## [Task brief]
Repeat the material below exactly, with no pictures.

## [Data excerpt]
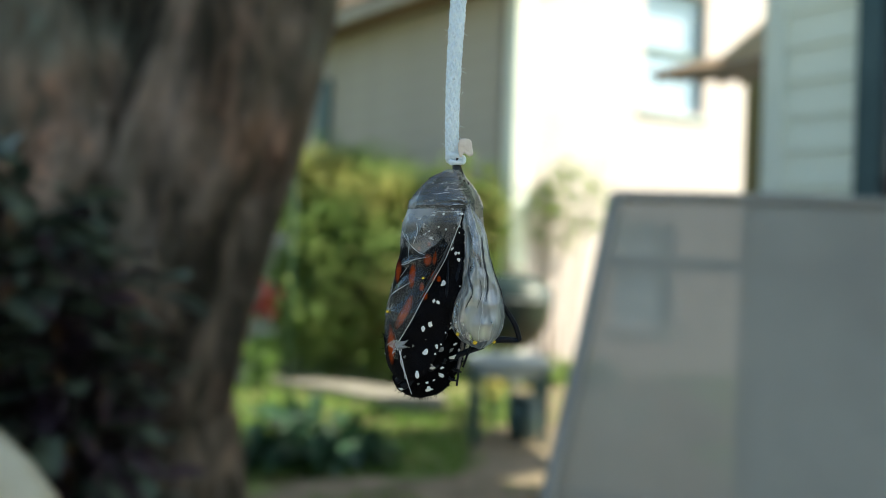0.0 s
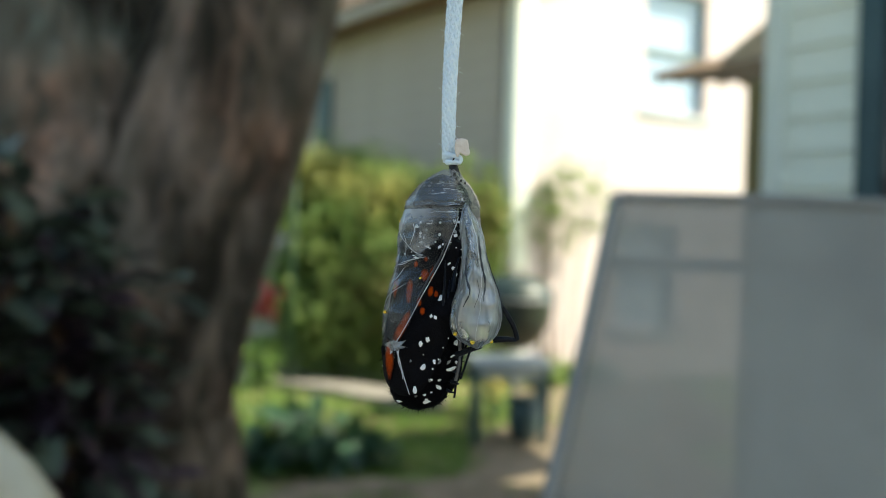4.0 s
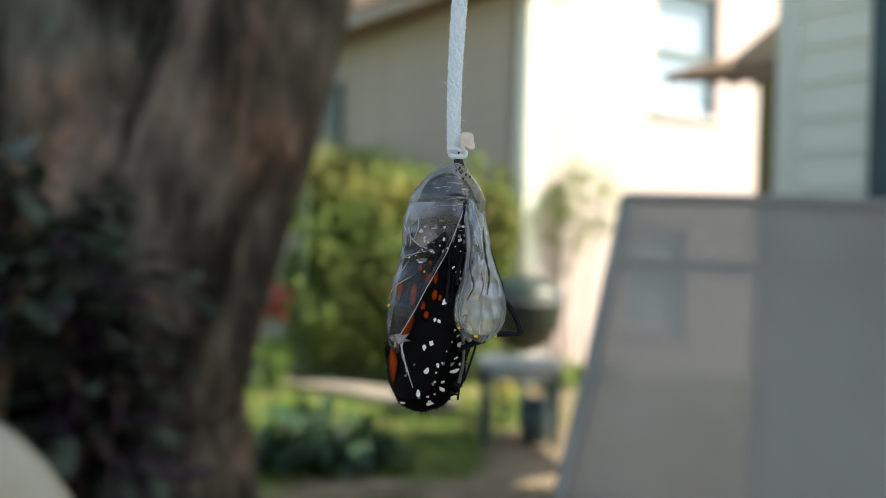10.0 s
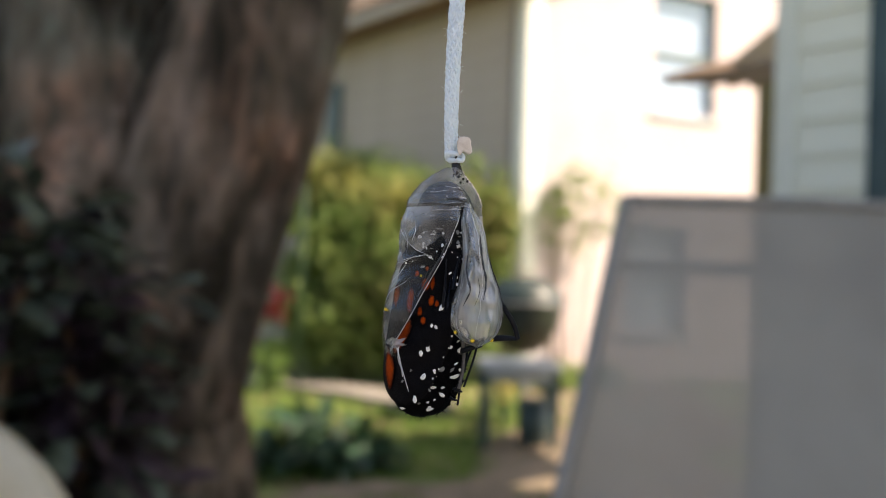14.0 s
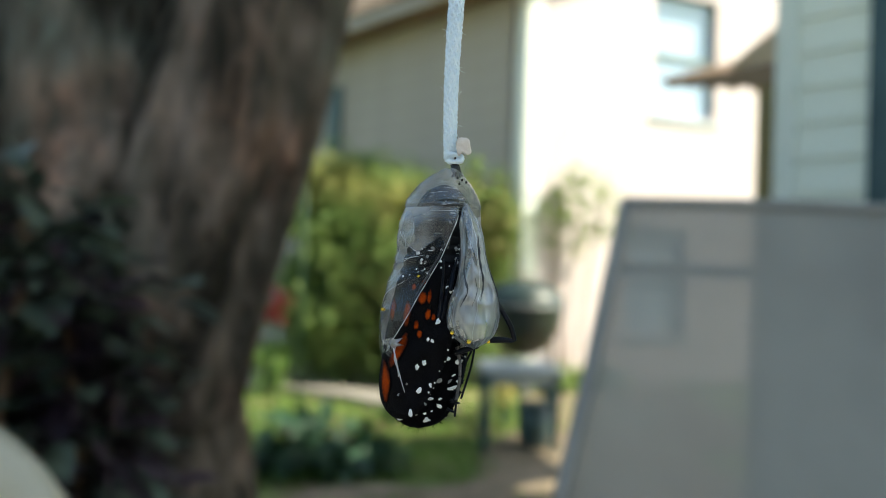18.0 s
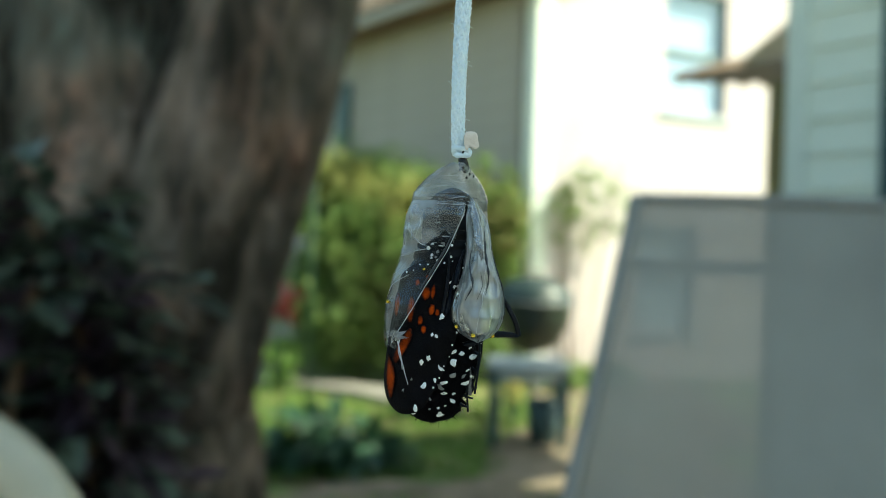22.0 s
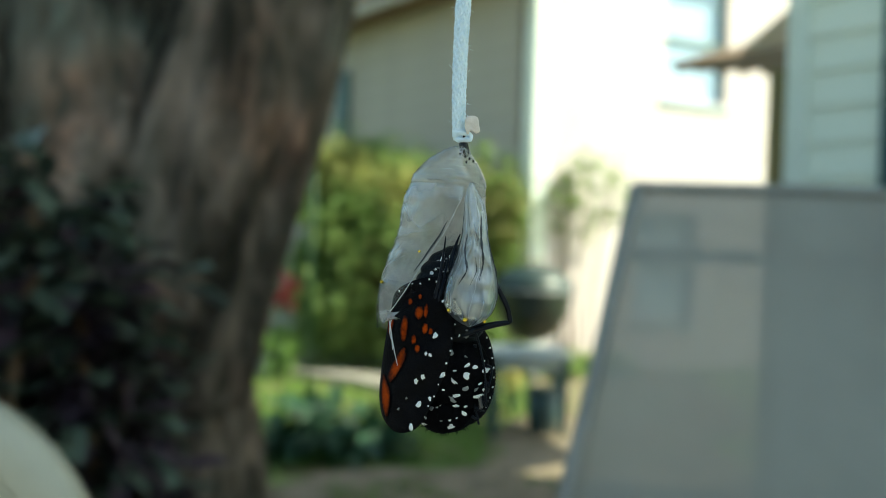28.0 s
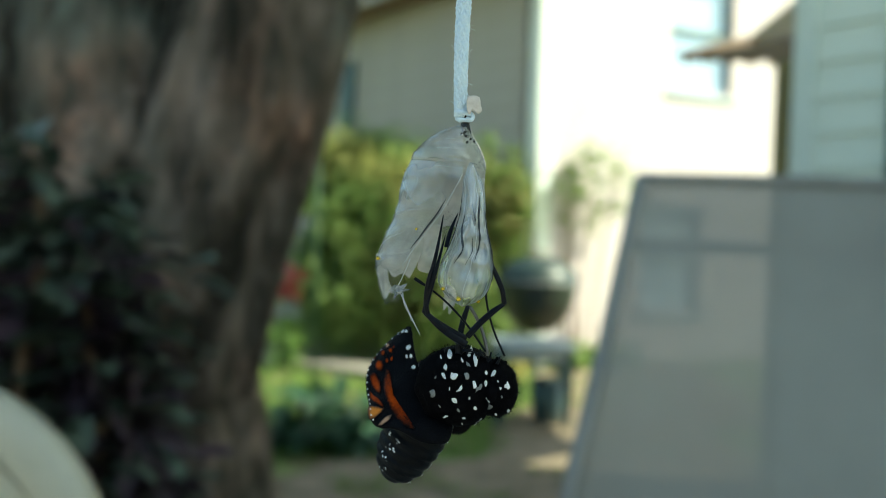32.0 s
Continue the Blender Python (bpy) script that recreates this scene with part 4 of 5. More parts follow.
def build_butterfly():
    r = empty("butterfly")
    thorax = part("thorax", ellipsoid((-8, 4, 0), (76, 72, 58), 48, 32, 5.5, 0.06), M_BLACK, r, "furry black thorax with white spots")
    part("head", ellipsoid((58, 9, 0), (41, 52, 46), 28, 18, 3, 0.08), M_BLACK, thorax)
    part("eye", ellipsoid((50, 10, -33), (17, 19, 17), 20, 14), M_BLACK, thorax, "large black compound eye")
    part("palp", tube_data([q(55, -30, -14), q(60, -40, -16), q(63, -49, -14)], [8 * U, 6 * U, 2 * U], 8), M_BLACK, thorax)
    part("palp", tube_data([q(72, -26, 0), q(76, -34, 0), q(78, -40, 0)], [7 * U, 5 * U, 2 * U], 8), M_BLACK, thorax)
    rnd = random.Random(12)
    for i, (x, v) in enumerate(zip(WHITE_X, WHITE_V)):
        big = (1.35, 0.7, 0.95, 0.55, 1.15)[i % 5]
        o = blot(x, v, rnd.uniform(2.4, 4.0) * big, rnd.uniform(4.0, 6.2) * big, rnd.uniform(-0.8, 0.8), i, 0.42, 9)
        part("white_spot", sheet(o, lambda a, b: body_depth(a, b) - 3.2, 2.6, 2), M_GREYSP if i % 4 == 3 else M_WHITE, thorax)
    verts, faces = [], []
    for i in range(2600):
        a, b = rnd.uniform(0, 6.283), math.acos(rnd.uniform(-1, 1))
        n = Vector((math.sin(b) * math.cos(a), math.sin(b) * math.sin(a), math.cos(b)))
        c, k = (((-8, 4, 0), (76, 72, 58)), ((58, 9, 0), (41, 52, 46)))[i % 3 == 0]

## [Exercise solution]
0.0 s
4.0 s
10.0 s
14.0 s
18.0 s
22.0 s
28.0 s
32.0 s
Continue the Blender Python (bpy) script that recreates this scene with part 4 of 5. More parts follow.
def build_butterfly():
    r = empty("butterfly")
    thorax = part("thorax", ellipsoid((-8, 4, 0), (76, 72, 58), 48, 32, 5.5, 0.06), M_BLACK, r, "furry black thorax with white spots")
    part("head", ellipsoid((58, 9, 0), (41, 52, 46), 28, 18, 3, 0.08), M_BLACK, thorax)
    part("eye", ellipsoid((50, 10, -33), (17, 19, 17), 20, 14), M_BLACK, thorax, "large black compound eye")
    part("palp", tube_data([q(55, -30, -14), q(60, -40, -16), q(63, -49, -14)], [8 * U, 6 * U, 2 * U], 8), M_BLACK, thorax)
    part("palp", tube_data([q(72, -26, 0), q(76, -34, 0), q(78, -40, 0)], [7 * U, 5 * U, 2 * U], 8), M_BLACK, thorax)
    rnd = random.Random(12)
    for i, (x, v) in enumerate(zip(WHITE_X, WHITE_V)):
        big = (1.35, 0.7, 0.95, 0.55, 1.15)[i % 5]
        o = blot(x, v, rnd.uniform(2.4, 4.0) * big, rnd.uniform(4.0, 6.2) * big, rnd.uniform(-0.8, 0.8), i, 0.42, 9)
        part("white_spot", sheet(o, lambda a, b: body_depth(a, b) - 3.2, 2.6, 2), M_GREYSP if i % 4 == 3 else M_WHITE, thorax)
    verts, faces = [], []
    for i in range(2600):
        a, b = rnd.uniform(0, 6.283), math.acos(rnd.uniform(-1, 1))
        n = Vector((math.sin(b) * math.cos(a), math.sin(b) * math.sin(a), math.cos(b)))
        c, k = (((-8, 4, 0), (76, 72, 58)), ((58, 9, 0), (41, 52, 46)))[i % 3 == 0]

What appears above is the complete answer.